GIVEN INFORMATION |
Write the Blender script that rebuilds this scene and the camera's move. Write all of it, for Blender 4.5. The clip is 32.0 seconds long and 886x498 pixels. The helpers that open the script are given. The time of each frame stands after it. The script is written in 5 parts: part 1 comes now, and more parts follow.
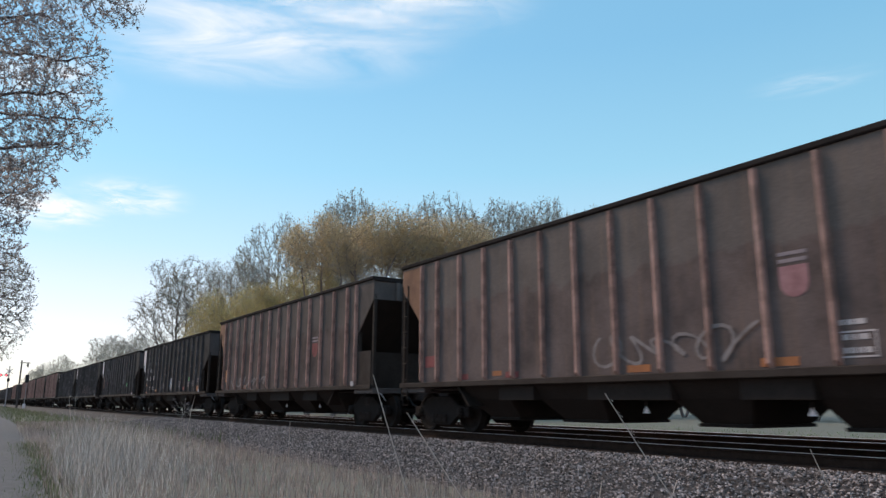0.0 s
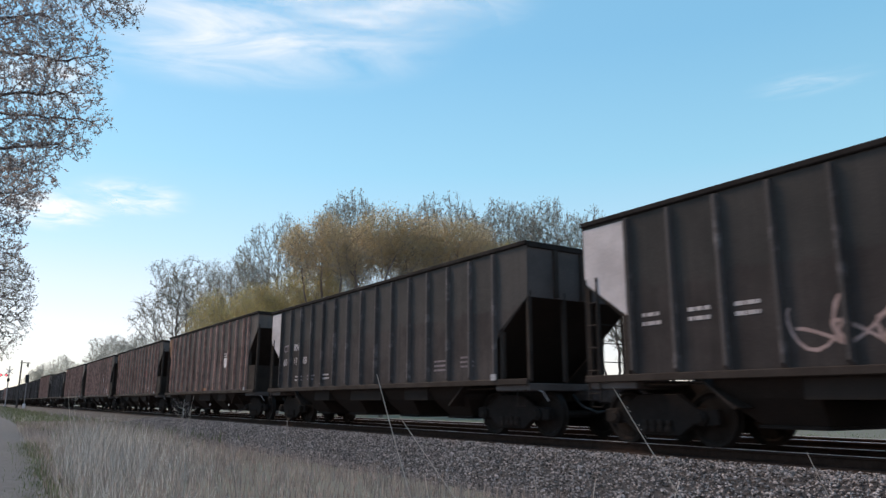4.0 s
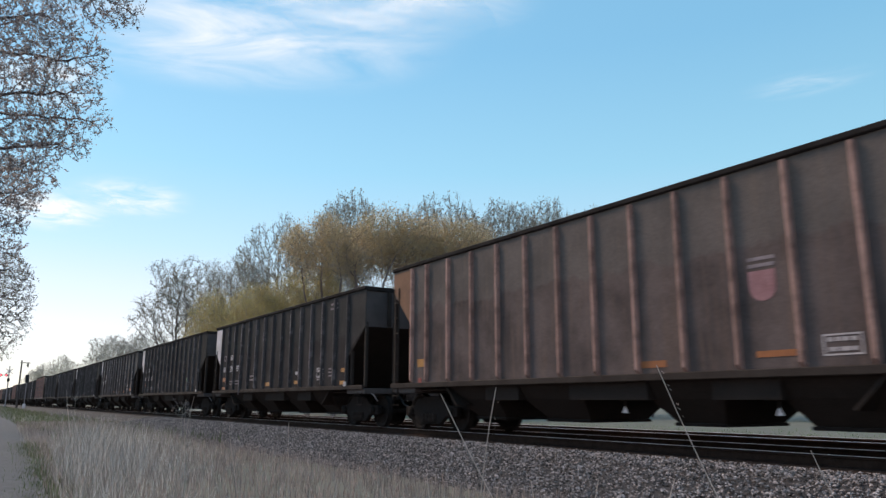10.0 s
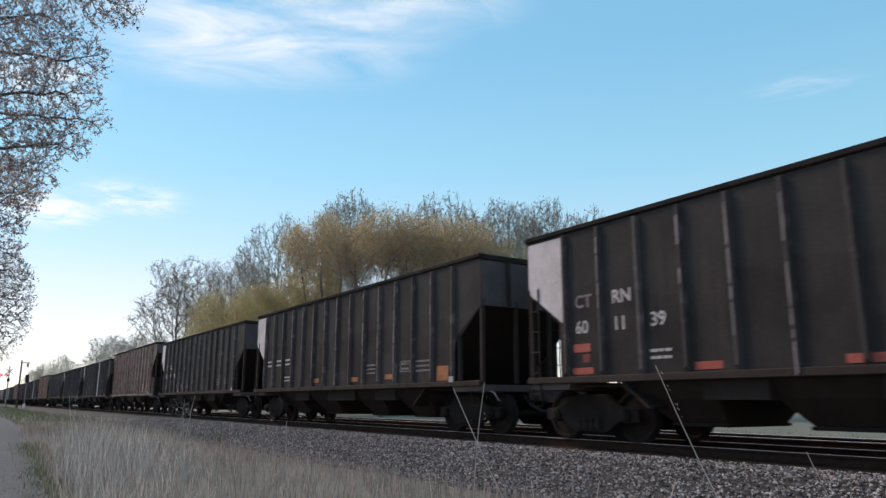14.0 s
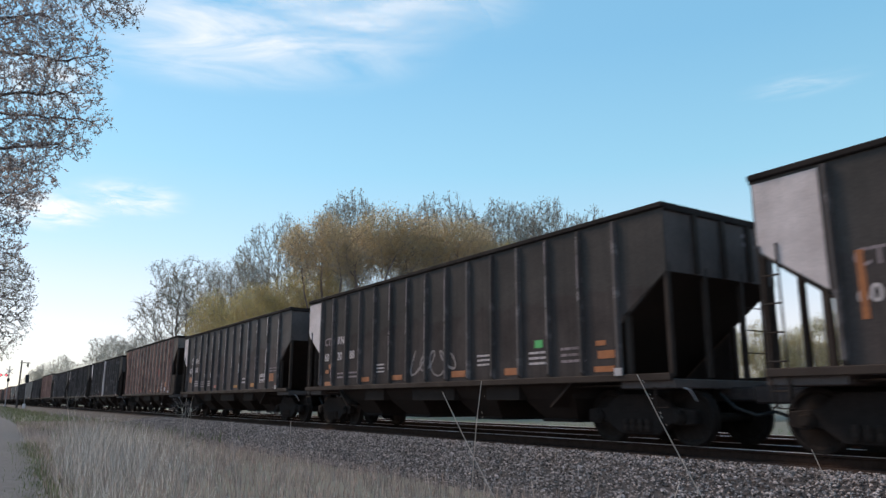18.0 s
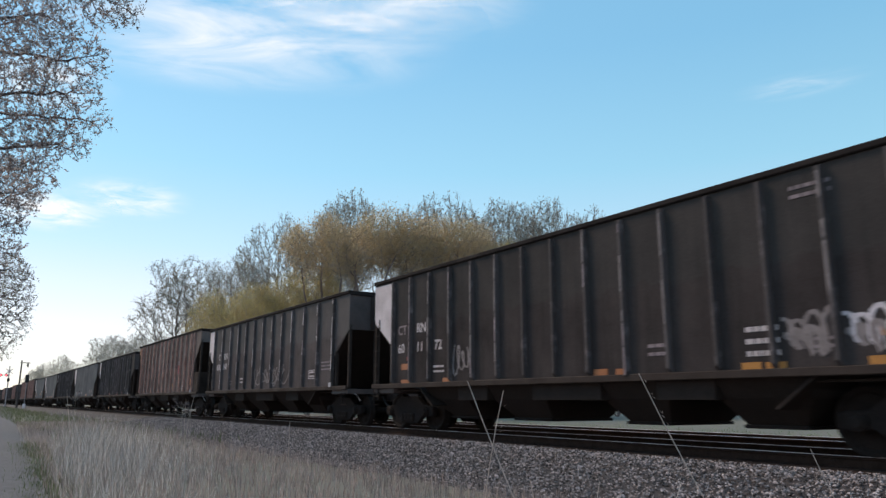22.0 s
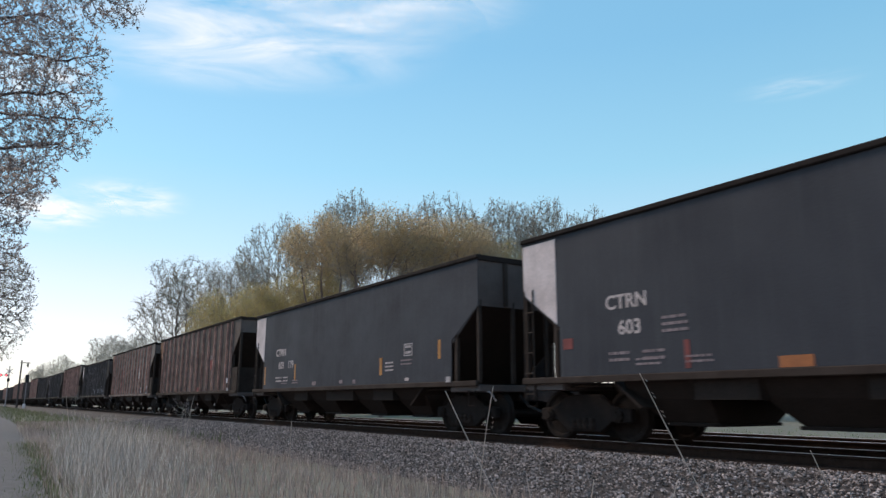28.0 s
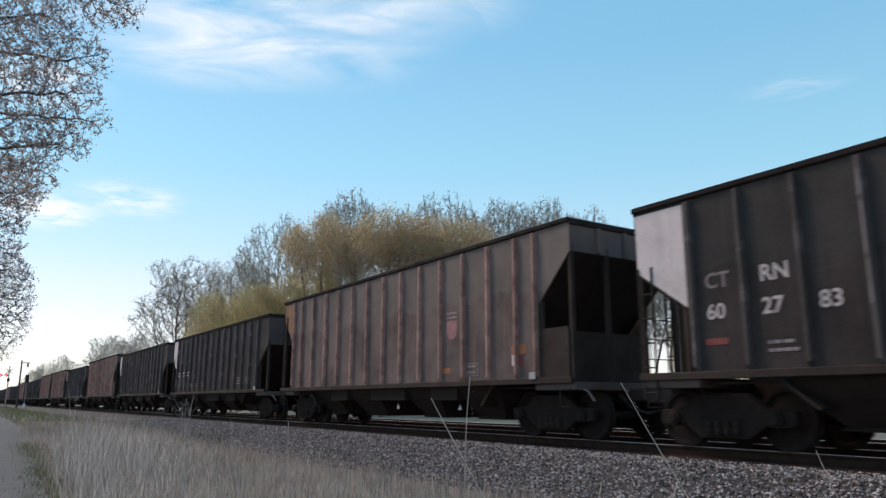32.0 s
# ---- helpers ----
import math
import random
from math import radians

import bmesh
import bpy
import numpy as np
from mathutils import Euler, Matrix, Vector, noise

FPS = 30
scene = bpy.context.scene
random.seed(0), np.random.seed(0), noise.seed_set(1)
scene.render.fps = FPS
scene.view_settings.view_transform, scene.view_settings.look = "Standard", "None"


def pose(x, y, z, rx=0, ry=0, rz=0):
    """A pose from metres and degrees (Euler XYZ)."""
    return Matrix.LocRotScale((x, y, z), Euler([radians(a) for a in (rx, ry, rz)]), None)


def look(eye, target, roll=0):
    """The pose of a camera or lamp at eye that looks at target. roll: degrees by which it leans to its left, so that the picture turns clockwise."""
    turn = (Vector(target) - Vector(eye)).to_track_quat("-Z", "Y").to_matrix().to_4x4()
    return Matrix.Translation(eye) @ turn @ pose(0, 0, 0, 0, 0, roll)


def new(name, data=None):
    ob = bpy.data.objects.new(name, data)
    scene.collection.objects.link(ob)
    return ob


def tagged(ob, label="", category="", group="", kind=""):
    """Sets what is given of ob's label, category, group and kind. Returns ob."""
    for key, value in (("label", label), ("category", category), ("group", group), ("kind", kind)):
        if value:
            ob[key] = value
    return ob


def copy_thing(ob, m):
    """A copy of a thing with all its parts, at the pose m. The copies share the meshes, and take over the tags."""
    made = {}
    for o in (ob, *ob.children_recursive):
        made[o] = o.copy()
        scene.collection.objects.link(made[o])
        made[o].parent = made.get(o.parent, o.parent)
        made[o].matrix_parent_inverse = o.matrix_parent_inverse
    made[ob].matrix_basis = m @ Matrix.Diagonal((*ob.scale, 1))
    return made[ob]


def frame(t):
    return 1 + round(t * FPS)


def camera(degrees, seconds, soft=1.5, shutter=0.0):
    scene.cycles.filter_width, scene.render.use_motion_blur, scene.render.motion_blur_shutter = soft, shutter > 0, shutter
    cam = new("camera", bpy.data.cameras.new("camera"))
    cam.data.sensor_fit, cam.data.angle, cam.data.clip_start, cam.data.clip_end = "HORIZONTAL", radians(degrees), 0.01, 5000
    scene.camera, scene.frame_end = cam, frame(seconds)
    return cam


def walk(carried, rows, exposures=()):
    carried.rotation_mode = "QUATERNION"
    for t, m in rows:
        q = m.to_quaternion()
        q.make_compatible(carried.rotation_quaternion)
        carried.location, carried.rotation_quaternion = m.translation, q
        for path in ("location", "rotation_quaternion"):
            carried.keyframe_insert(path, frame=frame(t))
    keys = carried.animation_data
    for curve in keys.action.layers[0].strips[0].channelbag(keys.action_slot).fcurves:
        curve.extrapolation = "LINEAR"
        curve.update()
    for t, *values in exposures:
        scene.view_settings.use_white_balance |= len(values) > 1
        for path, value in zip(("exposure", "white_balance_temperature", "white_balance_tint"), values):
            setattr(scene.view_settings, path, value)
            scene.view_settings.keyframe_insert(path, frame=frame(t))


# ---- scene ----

GIVEN REQUEST | Copy the listing exactly. Any image in it stays out of the copy.

SOLUTION |
Write the Blender script that rebuilds this scene and the camera's move. Write all of it, for Blender 4.5. The clip is 32.0 seconds long and 886x498 pixels. The helpers that open the script are given. The time of each frame stands after it. The script is written in 5 parts: part 1 comes now, and more parts follow.
0.0 s
4.0 s
10.0 s
14.0 s
18.0 s
22.0 s
28.0 s
32.0 s
# ---- helpers ----
import math
import random
from math import radians

import bmesh
import bpy
import numpy as np
from mathutils import Euler, Matrix, Vector, noise

FPS = 30
scene = bpy.context.scene
random.seed(0), np.random.seed(0), noise.seed_set(1)
scene.render.fps = FPS
scene.view_settings.view_transform, scene.view_settings.look = "Standard", "None"


def pose(x, y, z, rx=0, ry=0, rz=0):
    """A pose from metres and degrees (Euler XYZ)."""
    return Matrix.LocRotScale((x, y, z), Euler([radians(a) for a in (rx, ry, rz)]), None)


def look(eye, target, roll=0):
    """The pose of a camera or lamp at eye that looks at target. roll: degrees by which it leans to its left, so that the picture turns clockwise."""
    turn = (Vector(target) - Vector(eye)).to_track_quat("-Z", "Y").to_matrix().to_4x4()
    return Matrix.Translation(eye) @ turn @ pose(0, 0, 0, 0, 0, roll)


def new(name, data=None):
    ob = bpy.data.objects.new(name, data)
    scene.collection.objects.link(ob)
    return ob


def tagged(ob, label="", category="", group="", kind=""):
    """Sets what is given of ob's label, category, group and kind. Returns ob."""
    for key, value in (("label", label), ("category", category), ("group", group), ("kind", kind)):
        if value:
            ob[key] = value
    return ob


def copy_thing(ob, m):
    """A copy of a thing with all its parts, at the pose m. The copies share the meshes, and take over the tags."""
    made = {}
    for o in (ob, *ob.children_recursive):
        made[o] = o.copy()
        scene.collection.objects.link(made[o])
        made[o].parent = made.get(o.parent, o.parent)
        made[o].matrix_parent_inverse = o.matrix_parent_inverse
    made[ob].matrix_basis = m @ Matrix.Diagonal((*ob.scale, 1))
    return made[ob]


def frame(t):
    return 1 + round(t * FPS)


def camera(degrees, seconds, soft=1.5, shutter=0.0):
    scene.cycles.filter_width, scene.render.use_motion_blur, scene.render.motion_blur_shutter = soft, shutter > 0, shutter
    cam = new("camera", bpy.data.cameras.new("camera"))
    cam.data.sensor_fit, cam.data.angle, cam.data.clip_start, cam.data.clip_end = "HORIZONTAL", radians(degrees), 0.01, 5000
    scene.camera, scene.frame_end = cam, frame(seconds)
    return cam


def walk(carried, rows, exposures=()):
    carried.rotation_mode = "QUATERNION"
    for t, m in rows:
        q = m.to_quaternion()
        q.make_compatible(carried.rotation_quaternion)
        carried.location, carried.rotation_quaternion = m.translation, q
        for path in ("location", "rotation_quaternion"):
            carried.keyframe_insert(path, frame=frame(t))
    keys = carried.animation_data
    for curve in keys.action.layers[0].strips[0].channelbag(keys.action_slot).fcurves:
        curve.extrapolation = "LINEAR"
        curve.update()
    for t, *values in exposures:
        scene.view_settings.use_white_balance |= len(values) > 1
        for path, value in zip(("exposure", "white_balance_temperature", "white_balance_tint"), values):
            setattr(scene.view_settings, path, value)
            scene.view_settings.keyframe_insert(path, frame=frame(t))


# ---- scene ----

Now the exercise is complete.